The smallest thing is the one
A ribbon works better than a logo. A pearl earring ends more sentences than a necklace that announces itself. Coquette is precise.
A ribbon works better than a logo. A pearl earring ends more sentences than a necklace that announces itself. The coquette aesthetic isn't loud; it's precise. The smallest thing is the one they'll remember.
You knew this at fourteen. You tied a ribbon to a plain white dress once, in front of a mirror that would not see you again, and you understood something about what gets remembered. Not the dress. The decision.
Coquette doesn't work on everyone — or, more honestly, it works on everyone, but only on the days they are willing to be small on purpose. Small in an outfit is not meek. Small is a choice — a gathered place, a shortened sleeve, a neckline that closes one inch higher than you expected. The reader looks twice.
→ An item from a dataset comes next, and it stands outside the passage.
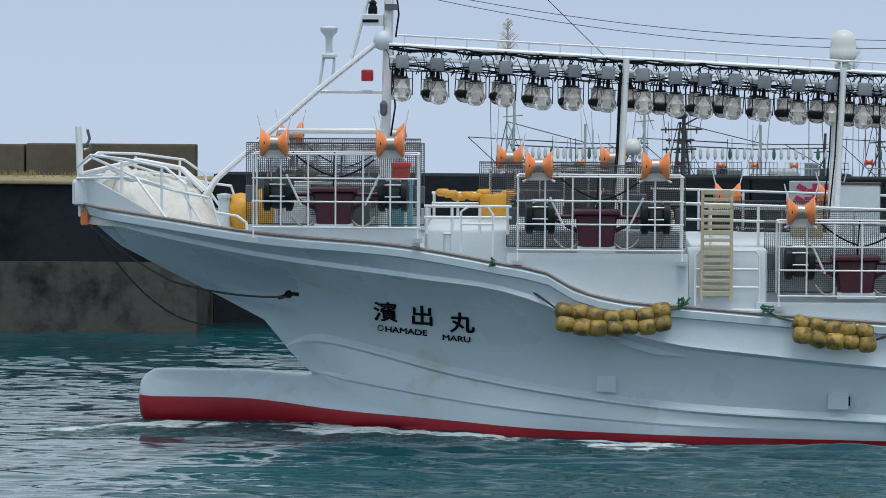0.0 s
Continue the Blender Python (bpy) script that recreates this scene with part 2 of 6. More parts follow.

That's the entire point.
There's a genre of dressing that pretends to not be thinking. Coquette is the opposite. It was thinking when you chose the tights, when you opened the drawer for the hair bow that had been waiting for today, when you pulled your hair into a style that does not survive the bus. All of it is considered. None of it performs the consideration.
The fabric is often soft, but coquette is not soft as a strategy. It's soft as a stance — a position taken against hardness, against armor, against the idea that to be seen you must first be visible. Coquette is the refusal of that premise. The smallest thing is the loudest thing. You just have to be willing to be quiet for a little while to see it.
A pearl. A ribbon. A button no one will comment on until next Thursday, when they will.